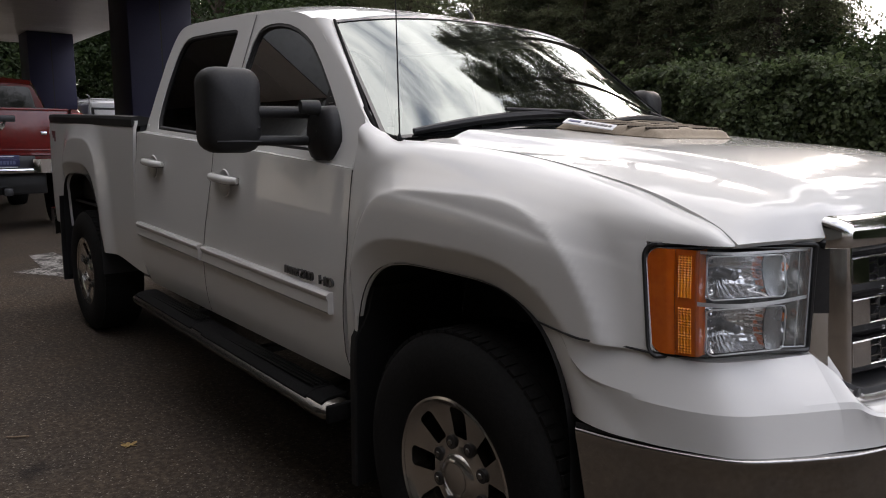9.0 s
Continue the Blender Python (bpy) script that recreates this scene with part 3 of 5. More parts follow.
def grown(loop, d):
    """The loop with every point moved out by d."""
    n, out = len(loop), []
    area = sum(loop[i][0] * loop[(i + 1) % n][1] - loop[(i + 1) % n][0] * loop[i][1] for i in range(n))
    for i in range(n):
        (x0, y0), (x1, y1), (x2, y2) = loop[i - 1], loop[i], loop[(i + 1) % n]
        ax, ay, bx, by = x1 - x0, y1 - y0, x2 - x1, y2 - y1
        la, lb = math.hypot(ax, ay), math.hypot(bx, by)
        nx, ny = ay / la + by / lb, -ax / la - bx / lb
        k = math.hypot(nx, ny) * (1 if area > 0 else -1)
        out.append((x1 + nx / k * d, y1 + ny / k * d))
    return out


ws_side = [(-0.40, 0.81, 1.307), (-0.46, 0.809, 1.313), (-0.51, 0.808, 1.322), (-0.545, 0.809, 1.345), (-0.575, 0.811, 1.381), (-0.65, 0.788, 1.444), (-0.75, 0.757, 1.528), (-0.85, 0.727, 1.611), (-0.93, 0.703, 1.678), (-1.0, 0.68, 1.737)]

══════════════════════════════

_Task objective_. Transcribe all the data word for word; the images stay out.

_Response_.
9.0 s
Continue the Blender Python (bpy) script that recreates this scene with part 3 of 5. More parts follow.
def grown(loop, d):
    """The loop with every point moved out by d."""
    n, out = len(loop), []
    area = sum(loop[i][0] * loop[(i + 1) % n][1] - loop[(i + 1) % n][0] * loop[i][1] for i in range(n))
    for i in range(n):
        (x0, y0), (x1, y1), (x2, y2) = loop[i - 1], loop[i], loop[(i + 1) % n]
        ax, ay, bx, by = x1 - x0, y1 - y0, x2 - x1, y2 - y1
        la, lb = math.hypot(ax, ay), math.hypot(bx, by)
        nx, ny = ay / la + by / lb, -ax / la - bx / lb
        k = math.hypot(nx, ny) * (1 if area > 0 else -1)
        out.append((x1 + nx / k * d, y1 + ny / k * d))
    return out


ws_side = [(-0.40, 0.81, 1.307), (-0.46, 0.809, 1.313), (-0.51, 0.808, 1.322), (-0.545, 0.809, 1.345), (-0.575, 0.811, 1.381), (-0.65, 0.788, 1.444), (-0.75, 0.757, 1.528), (-0.85, 0.727, 1.611), (-0.93, 0.703, 1.678), (-1.0, 0.68, 1.737)]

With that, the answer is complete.